REQUEST =>
Starting with the first line below, extract each line through the one that contains "turn = (Vector(target)", inclusive, excluding pictures.

SOURCE DATA =>

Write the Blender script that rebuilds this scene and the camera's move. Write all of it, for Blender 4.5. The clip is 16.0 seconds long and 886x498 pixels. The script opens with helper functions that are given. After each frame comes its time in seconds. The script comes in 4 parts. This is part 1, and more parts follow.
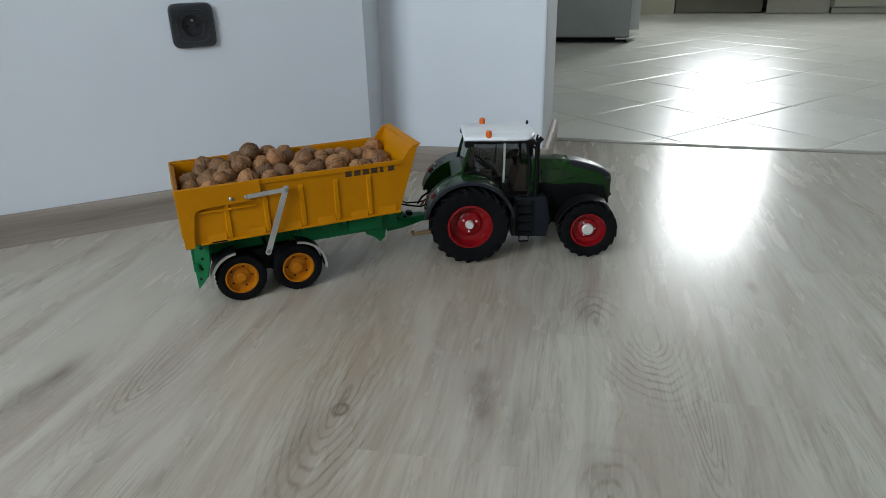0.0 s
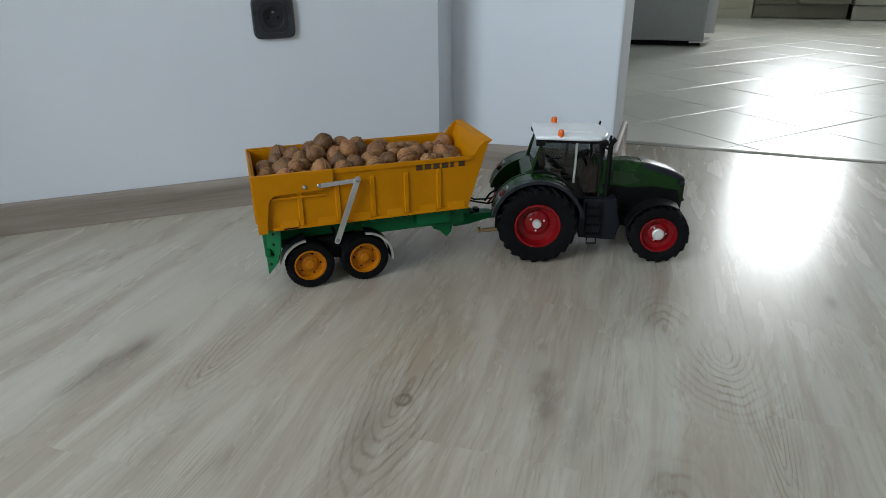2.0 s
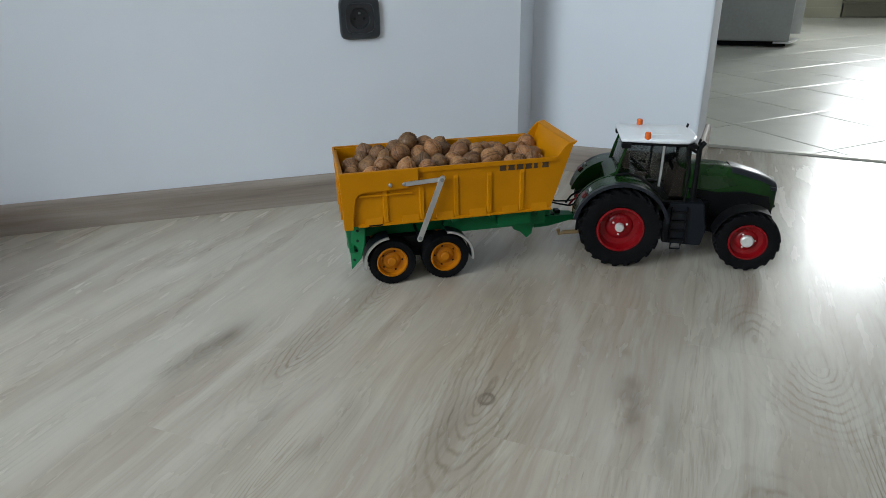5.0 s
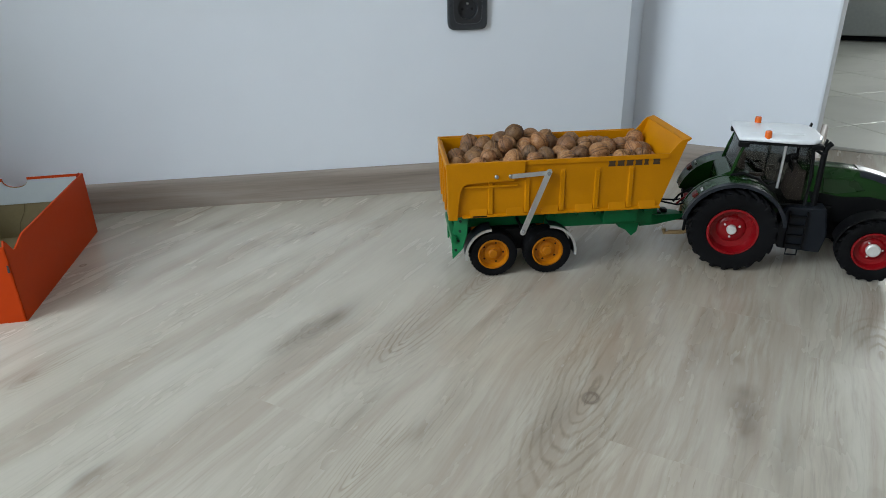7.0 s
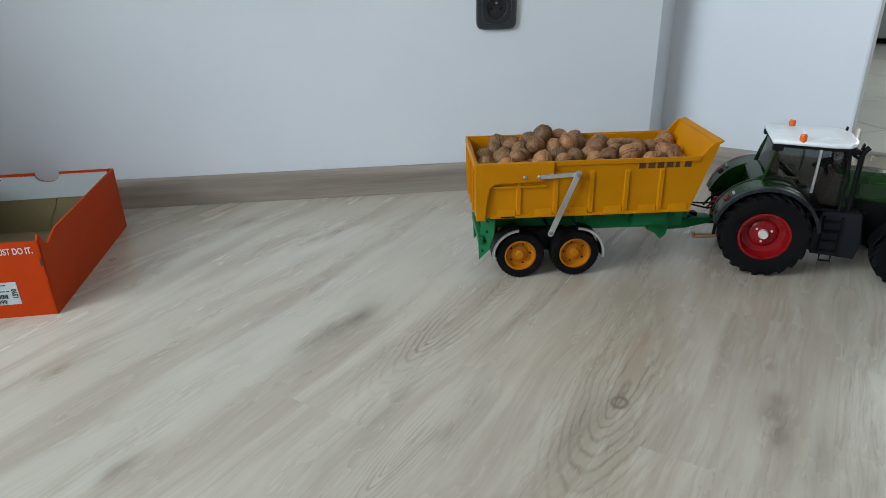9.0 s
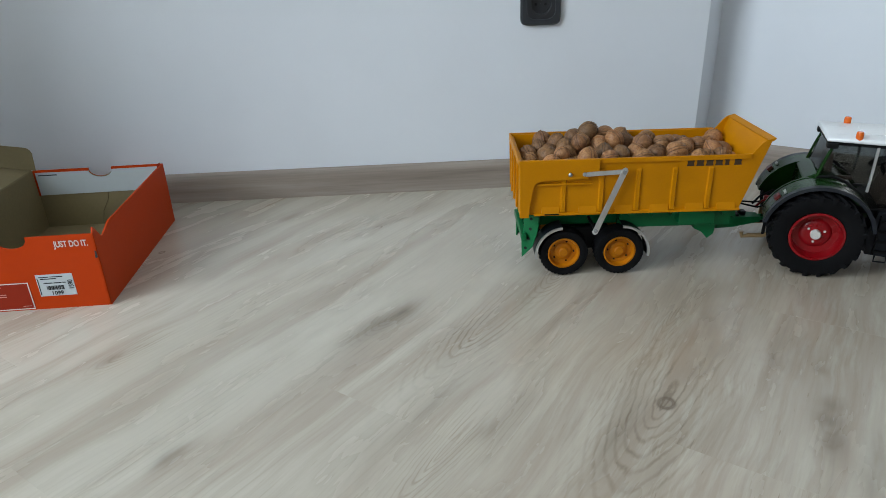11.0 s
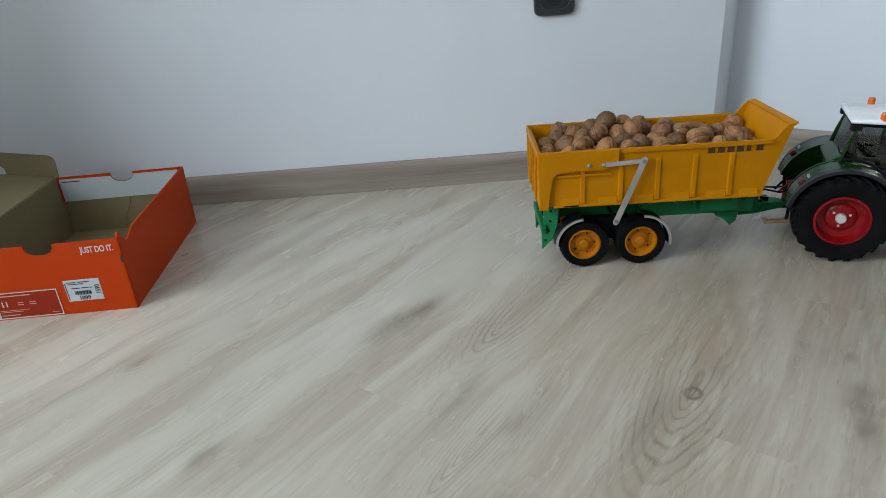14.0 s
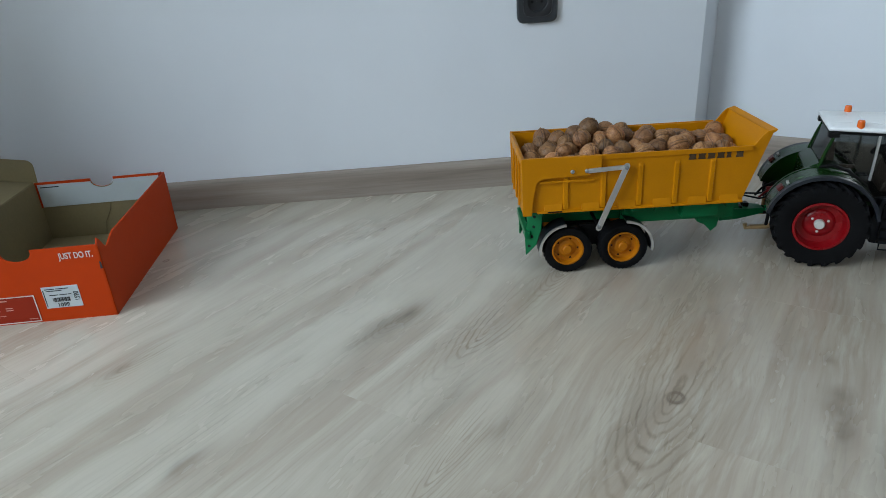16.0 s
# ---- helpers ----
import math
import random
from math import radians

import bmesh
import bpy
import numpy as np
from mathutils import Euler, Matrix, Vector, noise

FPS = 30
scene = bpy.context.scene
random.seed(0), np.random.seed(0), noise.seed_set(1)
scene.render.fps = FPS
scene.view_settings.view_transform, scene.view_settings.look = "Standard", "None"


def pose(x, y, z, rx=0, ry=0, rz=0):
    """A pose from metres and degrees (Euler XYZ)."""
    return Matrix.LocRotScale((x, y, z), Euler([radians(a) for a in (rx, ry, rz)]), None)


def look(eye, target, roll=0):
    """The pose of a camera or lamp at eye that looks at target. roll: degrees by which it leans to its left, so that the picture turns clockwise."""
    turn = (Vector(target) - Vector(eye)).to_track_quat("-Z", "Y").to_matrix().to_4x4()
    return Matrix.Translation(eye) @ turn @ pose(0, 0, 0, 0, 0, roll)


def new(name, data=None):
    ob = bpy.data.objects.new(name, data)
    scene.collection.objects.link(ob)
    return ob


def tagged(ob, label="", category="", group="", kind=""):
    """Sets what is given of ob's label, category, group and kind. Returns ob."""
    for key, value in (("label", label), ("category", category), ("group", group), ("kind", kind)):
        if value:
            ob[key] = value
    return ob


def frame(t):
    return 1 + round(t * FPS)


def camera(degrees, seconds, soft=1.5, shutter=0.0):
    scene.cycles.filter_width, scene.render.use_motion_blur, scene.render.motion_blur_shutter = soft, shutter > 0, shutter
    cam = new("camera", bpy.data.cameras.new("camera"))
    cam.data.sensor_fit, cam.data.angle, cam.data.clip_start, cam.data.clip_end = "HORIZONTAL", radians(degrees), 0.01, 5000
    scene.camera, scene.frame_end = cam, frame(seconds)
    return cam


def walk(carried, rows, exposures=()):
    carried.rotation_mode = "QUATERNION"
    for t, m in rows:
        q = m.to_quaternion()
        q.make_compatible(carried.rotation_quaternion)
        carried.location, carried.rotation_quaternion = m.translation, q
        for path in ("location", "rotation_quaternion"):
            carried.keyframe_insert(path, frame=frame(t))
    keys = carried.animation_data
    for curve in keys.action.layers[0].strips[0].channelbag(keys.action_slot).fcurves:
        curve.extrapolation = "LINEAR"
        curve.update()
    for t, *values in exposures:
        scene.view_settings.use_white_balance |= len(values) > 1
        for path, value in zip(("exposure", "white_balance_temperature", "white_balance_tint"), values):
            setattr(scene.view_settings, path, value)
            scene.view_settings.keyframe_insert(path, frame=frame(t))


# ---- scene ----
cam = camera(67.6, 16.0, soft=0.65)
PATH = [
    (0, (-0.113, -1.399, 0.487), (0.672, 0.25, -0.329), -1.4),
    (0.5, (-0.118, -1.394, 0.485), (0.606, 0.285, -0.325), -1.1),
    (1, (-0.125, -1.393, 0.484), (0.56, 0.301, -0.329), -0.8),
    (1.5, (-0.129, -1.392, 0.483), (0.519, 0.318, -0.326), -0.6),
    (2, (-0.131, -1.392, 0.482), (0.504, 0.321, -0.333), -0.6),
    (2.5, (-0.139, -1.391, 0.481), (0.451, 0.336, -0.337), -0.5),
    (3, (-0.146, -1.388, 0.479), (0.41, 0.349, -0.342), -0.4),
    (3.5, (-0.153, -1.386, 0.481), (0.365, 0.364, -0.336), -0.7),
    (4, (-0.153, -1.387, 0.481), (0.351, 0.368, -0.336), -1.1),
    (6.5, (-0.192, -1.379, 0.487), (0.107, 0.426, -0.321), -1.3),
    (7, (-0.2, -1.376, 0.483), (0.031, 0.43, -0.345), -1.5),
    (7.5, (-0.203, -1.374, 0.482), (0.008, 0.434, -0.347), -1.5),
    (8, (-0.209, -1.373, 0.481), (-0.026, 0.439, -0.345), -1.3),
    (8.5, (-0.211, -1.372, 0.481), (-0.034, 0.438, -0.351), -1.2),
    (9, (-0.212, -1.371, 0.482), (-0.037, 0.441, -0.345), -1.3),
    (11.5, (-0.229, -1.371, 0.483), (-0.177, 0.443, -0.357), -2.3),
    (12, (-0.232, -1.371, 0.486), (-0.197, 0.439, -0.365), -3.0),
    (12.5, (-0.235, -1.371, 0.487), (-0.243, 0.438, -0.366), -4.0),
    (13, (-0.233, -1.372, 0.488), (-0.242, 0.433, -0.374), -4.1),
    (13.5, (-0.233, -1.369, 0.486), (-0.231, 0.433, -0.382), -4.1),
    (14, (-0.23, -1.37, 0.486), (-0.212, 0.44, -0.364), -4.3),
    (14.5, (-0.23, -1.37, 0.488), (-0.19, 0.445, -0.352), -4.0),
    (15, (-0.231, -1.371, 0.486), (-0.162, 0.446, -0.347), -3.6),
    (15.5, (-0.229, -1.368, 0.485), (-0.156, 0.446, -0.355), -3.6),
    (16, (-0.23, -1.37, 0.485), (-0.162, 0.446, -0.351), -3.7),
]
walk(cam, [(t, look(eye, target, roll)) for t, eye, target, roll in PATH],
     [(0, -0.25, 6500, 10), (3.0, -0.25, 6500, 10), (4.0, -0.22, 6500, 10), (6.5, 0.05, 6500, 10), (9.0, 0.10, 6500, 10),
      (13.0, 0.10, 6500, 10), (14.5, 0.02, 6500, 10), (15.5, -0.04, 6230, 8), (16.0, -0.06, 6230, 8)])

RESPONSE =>
Write the Blender script that rebuilds this scene and the camera's move. Write all of it, for Blender 4.5. The clip is 16.0 seconds long and 886x498 pixels. The script opens with helper functions that are given. After each frame comes its time in seconds. The script comes in 4 parts. This is part 1, and more parts follow.
0.0 s
2.0 s
5.0 s
7.0 s
9.0 s
11.0 s
14.0 s
16.0 s
# ---- helpers ----
import math
import random
from math import radians

import bmesh
import bpy
import numpy as np
from mathutils import Euler, Matrix, Vector, noise

FPS = 30
scene = bpy.context.scene
random.seed(0), np.random.seed(0), noise.seed_set(1)
scene.render.fps = FPS
scene.view_settings.view_transform, scene.view_settings.look = "Standard", "None"


def pose(x, y, z, rx=0, ry=0, rz=0):
    """A pose from metres and degrees (Euler XYZ)."""
    return Matrix.LocRotScale((x, y, z), Euler([radians(a) for a in (rx, ry, rz)]), None)


def look(eye, target, roll=0):
    """The pose of a camera or lamp at eye that looks at target. roll: degrees by which it leans to its left, so that the picture turns clockwise."""
    turn = (Vector(target) - Vector(eye)).to_track_quat("-Z", "Y").to_matrix().to_4x4()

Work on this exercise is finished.